* Raw records
· · · ·
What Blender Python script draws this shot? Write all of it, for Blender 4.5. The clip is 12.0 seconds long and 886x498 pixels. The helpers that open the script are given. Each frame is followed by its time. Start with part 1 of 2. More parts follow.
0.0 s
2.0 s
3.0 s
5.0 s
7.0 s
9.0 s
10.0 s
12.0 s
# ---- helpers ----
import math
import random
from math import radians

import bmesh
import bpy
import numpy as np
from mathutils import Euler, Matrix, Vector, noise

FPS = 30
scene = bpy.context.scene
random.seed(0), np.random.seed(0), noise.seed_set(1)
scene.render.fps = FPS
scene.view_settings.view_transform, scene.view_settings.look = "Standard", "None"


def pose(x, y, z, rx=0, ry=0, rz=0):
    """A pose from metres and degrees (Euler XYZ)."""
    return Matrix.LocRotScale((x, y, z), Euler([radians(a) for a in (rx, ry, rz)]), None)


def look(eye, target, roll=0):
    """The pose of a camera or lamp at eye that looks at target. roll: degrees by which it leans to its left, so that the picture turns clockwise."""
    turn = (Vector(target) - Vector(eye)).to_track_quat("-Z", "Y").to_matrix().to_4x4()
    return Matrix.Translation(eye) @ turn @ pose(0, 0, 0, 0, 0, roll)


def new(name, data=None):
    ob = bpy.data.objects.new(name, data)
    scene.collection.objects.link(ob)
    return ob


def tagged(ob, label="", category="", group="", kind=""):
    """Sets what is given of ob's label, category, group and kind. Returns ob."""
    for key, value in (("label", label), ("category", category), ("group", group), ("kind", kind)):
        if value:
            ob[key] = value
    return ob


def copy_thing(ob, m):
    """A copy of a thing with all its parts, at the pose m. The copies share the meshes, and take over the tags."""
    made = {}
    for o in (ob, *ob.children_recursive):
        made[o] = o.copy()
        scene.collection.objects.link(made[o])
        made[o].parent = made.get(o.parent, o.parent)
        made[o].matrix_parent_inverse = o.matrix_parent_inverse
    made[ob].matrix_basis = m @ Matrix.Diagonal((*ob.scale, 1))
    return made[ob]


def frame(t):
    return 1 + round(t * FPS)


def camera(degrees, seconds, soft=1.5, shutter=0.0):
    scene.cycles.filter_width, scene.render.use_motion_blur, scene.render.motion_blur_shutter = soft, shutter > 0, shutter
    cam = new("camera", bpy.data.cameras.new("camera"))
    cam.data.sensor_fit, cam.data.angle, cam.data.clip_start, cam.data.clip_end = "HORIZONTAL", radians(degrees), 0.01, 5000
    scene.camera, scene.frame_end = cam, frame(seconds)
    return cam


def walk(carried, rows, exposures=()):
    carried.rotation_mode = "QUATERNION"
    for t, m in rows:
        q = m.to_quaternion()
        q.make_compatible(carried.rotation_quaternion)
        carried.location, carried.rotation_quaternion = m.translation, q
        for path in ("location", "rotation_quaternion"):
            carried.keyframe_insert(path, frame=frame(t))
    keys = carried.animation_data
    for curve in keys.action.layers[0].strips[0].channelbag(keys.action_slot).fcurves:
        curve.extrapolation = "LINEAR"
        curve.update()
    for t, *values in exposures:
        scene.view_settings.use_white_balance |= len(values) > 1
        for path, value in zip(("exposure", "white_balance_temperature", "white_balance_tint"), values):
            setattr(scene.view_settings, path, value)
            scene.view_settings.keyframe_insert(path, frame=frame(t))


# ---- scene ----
· · · ·
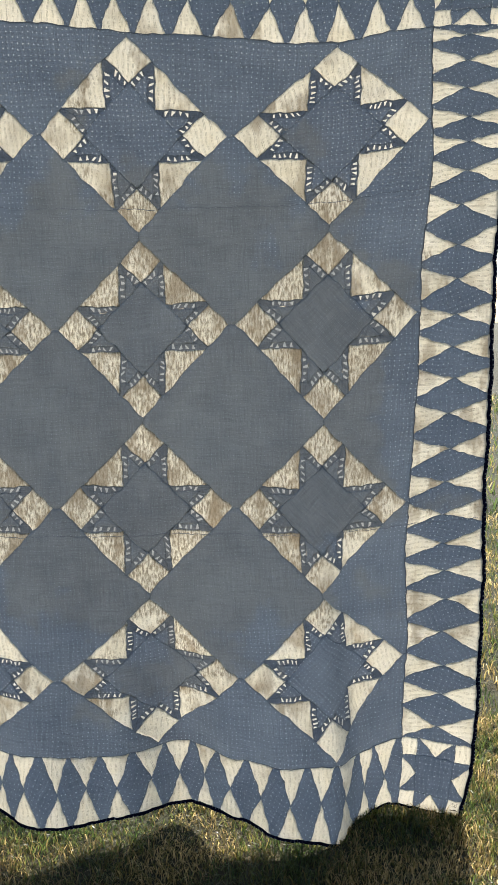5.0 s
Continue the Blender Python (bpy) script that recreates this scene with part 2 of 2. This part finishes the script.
· · · ·
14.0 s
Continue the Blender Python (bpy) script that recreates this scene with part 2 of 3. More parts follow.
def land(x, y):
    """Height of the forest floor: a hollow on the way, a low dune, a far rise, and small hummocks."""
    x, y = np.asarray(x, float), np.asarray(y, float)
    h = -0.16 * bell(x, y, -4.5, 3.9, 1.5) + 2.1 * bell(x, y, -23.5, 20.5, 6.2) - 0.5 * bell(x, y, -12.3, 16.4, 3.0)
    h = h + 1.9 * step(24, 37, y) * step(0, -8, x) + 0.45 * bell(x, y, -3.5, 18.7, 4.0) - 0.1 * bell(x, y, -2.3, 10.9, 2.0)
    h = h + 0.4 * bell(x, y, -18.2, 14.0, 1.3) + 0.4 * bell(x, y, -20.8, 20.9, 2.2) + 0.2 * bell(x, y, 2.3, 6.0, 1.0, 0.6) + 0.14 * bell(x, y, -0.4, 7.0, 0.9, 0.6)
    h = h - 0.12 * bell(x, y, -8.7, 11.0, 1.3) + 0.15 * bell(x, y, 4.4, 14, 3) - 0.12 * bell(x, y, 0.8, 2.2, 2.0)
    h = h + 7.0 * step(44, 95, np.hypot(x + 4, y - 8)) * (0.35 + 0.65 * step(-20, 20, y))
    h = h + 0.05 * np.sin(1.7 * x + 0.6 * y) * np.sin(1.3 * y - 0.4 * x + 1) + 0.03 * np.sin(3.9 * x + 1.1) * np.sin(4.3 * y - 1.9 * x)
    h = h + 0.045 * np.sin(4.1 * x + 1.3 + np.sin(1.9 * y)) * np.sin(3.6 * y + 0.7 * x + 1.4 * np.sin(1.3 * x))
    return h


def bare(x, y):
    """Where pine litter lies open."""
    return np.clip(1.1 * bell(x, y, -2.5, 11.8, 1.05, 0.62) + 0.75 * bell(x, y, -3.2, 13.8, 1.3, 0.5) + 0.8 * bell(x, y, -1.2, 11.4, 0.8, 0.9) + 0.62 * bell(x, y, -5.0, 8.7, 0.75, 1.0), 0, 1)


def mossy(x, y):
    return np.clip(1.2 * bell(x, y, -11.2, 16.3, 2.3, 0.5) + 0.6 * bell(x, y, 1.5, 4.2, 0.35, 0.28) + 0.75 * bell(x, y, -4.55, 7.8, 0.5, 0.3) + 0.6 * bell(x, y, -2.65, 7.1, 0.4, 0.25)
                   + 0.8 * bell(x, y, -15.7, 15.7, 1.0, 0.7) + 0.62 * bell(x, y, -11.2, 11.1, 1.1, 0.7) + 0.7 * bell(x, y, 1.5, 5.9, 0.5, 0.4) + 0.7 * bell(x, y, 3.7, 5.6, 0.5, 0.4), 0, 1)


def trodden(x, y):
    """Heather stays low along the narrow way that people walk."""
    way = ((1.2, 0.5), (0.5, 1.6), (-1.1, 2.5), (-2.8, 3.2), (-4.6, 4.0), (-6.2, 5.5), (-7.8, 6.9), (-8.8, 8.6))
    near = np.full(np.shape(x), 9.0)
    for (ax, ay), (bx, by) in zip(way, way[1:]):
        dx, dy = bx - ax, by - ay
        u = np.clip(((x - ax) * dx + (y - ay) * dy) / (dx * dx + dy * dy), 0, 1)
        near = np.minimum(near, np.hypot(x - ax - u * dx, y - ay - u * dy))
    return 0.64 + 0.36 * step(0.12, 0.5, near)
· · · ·
* The exercise
Each line that holds the word "walk" should be extracted from the records.

* Output for this exercise
def walk(carried, rows, exposures=()):
    """Heather stays low along the narrow way that people walk."""